Ich habe noch niemanden getroffen in dieser unglaublich großen Menge an tollen feministischen Menschen, die sich nicht immer wieder hinterfragt. Wir sollten uns selbst gegenüber versöhnlicher sein. Wir machen Fehler. Wir lernen daraus. Die Gesellschaft ist nicht gerade für uns - und so bleiben nur wir untereinander als Kompliz_innen. Wir haben viele, viele Unterstützer_innen, die stumm beobachten und uns von den Seitenlinien anfeuern, ohne Blog oder Twitteraccount. Das dürfen wir nicht vergessen. Auf jede „sichtbare“ Feministin kommen dutzende unsichtbare. Auch hier sollte es Bestrebung sein, die Vielfalt der Bewegung sichtbar zu machen. Dies braucht manchmal Zeit und Vertrauen. Wie viele weiter geleitete Interviewanfragen ich aus Angst oder Zeitmangel bereits abgelehnt habe, weiß ich nicht mehr. Das sich-Bewegen im Medienzirkus ist schwierig und mit Nutzen abzuwägen. Doch wir sollten uns auch daran erinnern, dass es nur eine Person in Deutschland gibt, die mit dem Thema Feminismus derzeit einen Blumentopf gewinnen kann: Alice Schwarzer. Für jede andere Frau ist das Thema eher Stempel statt Auszeichnung. Wenn sich eine von uns freiwillig ins Rampenlicht begibt, dann mit der tiefsten Hoffnung, dadurch etwas zu verbessern. Vielleicht ist das manchmal naiv. Andererseits würden das manche auch über den feministischen Glauben an eine Möglichkeit der völligen Gleichberechtigung von Mann und Frau sagen. Hoffnungslose Naivität und unerbitterlicher Idealismus sind unsere Waffen. Wir sollten sie uns nicht gegenseitig aus den Händen nehmen.

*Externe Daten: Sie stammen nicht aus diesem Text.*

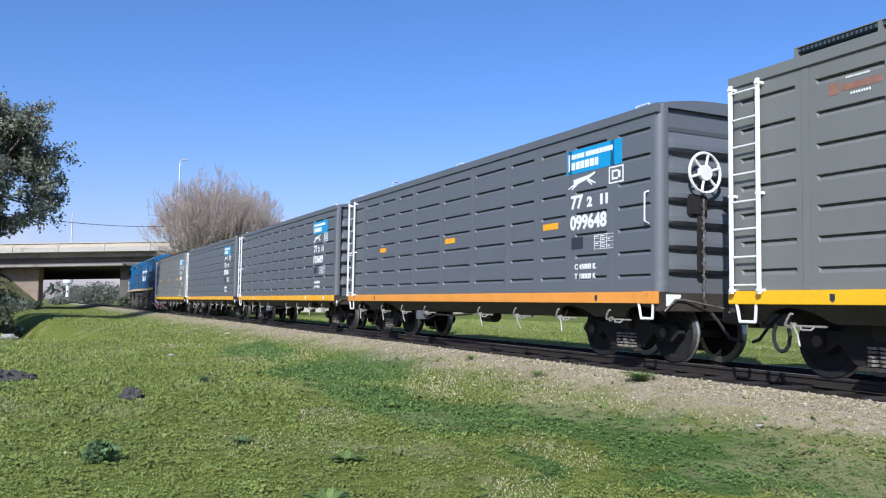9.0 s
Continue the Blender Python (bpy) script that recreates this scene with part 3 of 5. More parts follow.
def make_wagon(name_label, paint, stripe, stripe_word, number, lines=(), walkway=False, brake=False, rear_ladder=False, orange=(), tank=True, badge=False, shift=0.0, wide=False):
    root = tagged(empty("freight_wagon"), name_label, "freight wagon", group="wagons of the train")
    wheels = []
    half = LENGTH / 2
    panels = WIDE_PANELS if badge or wide else EVEN_PANELS

    def y_of(d):
        return half - d
    # core of the body, a little inside its panels
    part("body", box(B(), -HALF + 0.062, HALF - 0.062, -half + 0.13, half - 0.13, 1.0, 3.95), paint, root)
    for s in (-1, 1):
        for d0, d1 in panels:
            p = part_of("side_panel", panel_mesh(d1 - d0, paint), None, root)
            p.matrix_basis = pose(s * HALF, y_of((d0 + d1) / 2), 0, 0, 0, 0 if s < 0 else 180)
        for i, (a, b) in enumerate(zip(panels, panels[1:])):
            out = (0.018 if i in (3, 4, 5, 6) else 0.004) if badge or wide else (0.006 if i in (4, 6) else 0.0015)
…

Bascha Mika endet ihre Einleitung mit einem Zitat von Alice Schwarzer (S.20f):
…einen Menschen, den ich ernst nehme, messe ich an seinen Möglichkeiten, ihm gebe ich die Chance einer (offenen!) sachlichen Kritik, statt ihn der Demontage einer (heimlichen) unsachlichen Häme auszuliefern.
Auch wenn Alice Schwarzer sich nicht mehr an ihren Leitsatz erinnern zu scheint, so sollten wir ihn uns zu Herzen nehmen und uns immer wieder daran erinnern: we’re in this together.